_Data block_
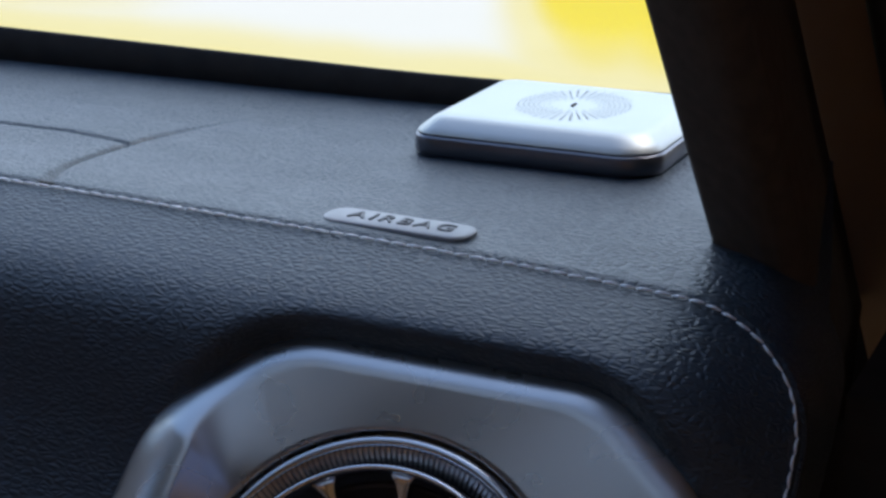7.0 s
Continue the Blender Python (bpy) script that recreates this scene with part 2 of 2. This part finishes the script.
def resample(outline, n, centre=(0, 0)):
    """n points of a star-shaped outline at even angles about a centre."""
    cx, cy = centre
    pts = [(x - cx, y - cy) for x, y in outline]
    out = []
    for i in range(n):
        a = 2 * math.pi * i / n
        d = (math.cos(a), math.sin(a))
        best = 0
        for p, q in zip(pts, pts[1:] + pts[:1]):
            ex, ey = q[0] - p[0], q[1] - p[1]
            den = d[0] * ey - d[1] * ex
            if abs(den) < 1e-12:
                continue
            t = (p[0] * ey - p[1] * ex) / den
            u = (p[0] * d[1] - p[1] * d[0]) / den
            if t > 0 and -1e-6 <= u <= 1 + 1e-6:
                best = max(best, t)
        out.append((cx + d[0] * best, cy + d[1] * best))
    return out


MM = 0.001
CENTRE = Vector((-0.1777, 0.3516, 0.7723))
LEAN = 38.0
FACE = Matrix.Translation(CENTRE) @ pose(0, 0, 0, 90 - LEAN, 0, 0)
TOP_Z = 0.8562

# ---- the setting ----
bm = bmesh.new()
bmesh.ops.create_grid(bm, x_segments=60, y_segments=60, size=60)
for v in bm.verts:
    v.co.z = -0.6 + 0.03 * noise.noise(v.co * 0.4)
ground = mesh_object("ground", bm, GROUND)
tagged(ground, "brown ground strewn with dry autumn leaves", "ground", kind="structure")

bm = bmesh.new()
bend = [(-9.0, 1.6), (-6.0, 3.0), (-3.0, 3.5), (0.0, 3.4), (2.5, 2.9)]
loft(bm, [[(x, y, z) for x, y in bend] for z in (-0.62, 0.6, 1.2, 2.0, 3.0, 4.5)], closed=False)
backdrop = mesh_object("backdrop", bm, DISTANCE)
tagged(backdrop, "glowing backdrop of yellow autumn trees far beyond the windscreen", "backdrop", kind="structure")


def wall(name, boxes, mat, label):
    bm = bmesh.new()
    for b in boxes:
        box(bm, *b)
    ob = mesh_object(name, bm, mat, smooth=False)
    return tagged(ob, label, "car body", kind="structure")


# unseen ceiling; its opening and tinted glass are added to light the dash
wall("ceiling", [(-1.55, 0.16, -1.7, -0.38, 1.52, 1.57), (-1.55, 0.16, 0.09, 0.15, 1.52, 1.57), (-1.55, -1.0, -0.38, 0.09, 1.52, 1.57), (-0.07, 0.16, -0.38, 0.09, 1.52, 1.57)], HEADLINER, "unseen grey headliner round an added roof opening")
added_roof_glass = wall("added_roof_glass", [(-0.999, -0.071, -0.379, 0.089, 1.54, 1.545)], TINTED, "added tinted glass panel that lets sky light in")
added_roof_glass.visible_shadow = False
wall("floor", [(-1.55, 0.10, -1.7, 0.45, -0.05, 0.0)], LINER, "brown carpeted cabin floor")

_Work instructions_
Working from the lines above, reproduce the material exactly and exclude its pictures.

_Result of this task_
7.0 s
Continue the Blender Python (bpy) script that recreates this scene with part 2 of 2. This part finishes the script.
def resample(outline, n, centre=(0, 0)):
    """n points of a star-shaped outline at even angles about a centre."""
    cx, cy = centre
    pts = [(x - cx, y - cy) for x, y in outline]
    out = []
    for i in range(n):
        a = 2 * math.pi * i / n
        d = (math.cos(a), math.sin(a))
        best = 0
        for p, q in zip(pts, pts[1:] + pts[:1]):
            ex, ey = q[0] - p[0], q[1] - p[1]
            den = d[0] * ey - d[1] * ex
            if abs(den) < 1e-12:
                continue
            t = (p[0] * ey - p[1] * ex) / den
            u = (p[0] * d[1] - p[1] * d[0]) / den
            if t > 0 and -1e-6 <= u <= 1 + 1e-6:
                best = max(best, t)
        out.append((cx + d[0] * best, cy + d[1] * best))
    return out


MM = 0.001
CENTRE = Vector((-0.1777, 0.3516, 0.7723))
LEAN = 38.0
FACE = Matrix.Translation(CENTRE) @ pose(0, 0, 0, 90 - LEAN, 0, 0)
TOP_Z = 0.8562

# ---- the setting ----
bm = bmesh.new()
bmesh.ops.create_grid(bm, x_segments=60, y_segments=60, size=60)
for v in bm.verts:
    v.co.z = -0.6 + 0.03 * noise.noise(v.co * 0.4)
ground = mesh_object("ground", bm, GROUND)
tagged(ground, "brown ground strewn with dry autumn leaves", "ground", kind="structure")

bm = bmesh.new()
bend = [(-9.0, 1.6), (-6.0, 3.0), (-3.0, 3.5), (0.0, 3.4), (2.5, 2.9)]
loft(bm, [[(x, y, z) for x, y in bend] for z in (-0.62, 0.6, 1.2, 2.0, 3.0, 4.5)], closed=False)
backdrop = mesh_object("backdrop", bm, DISTANCE)
tagged(backdrop, "glowing backdrop of yellow autumn trees far beyond the windscreen", "backdrop", kind="structure")


def wall(name, boxes, mat, label):
    bm = bmesh.new()
    for b in boxes:
        box(bm, *b)
    ob = mesh_object(name, bm, mat, smooth=False)
    return tagged(ob, label, "car body", kind="structure")


# unseen ceiling; its opening and tinted glass are added to light the dash
wall("ceiling", [(-1.55, 0.16, -1.7, -0.38, 1.52, 1.57), (-1.55, 0.16, 0.09, 0.15, 1.52, 1.57), (-1.55, -1.0, -0.38, 0.09, 1.52, 1.57), (-0.07, 0.16, -0.38, 0.09, 1.52, 1.57)], HEADLINER, "unseen grey headliner round an added roof opening")
added_roof_glass = wall("added_roof_glass", [(-0.999, -0.071, -0.379, 0.089, 1.54, 1.545)], TINTED, "added tinted glass panel that lets sky light in")
added_roof_glass.visible_shadow = False
wall("floor", [(-1.55, 0.10, -1.7, 0.45, -0.05, 0.0)], LINER, "brown carpeted cabin floor")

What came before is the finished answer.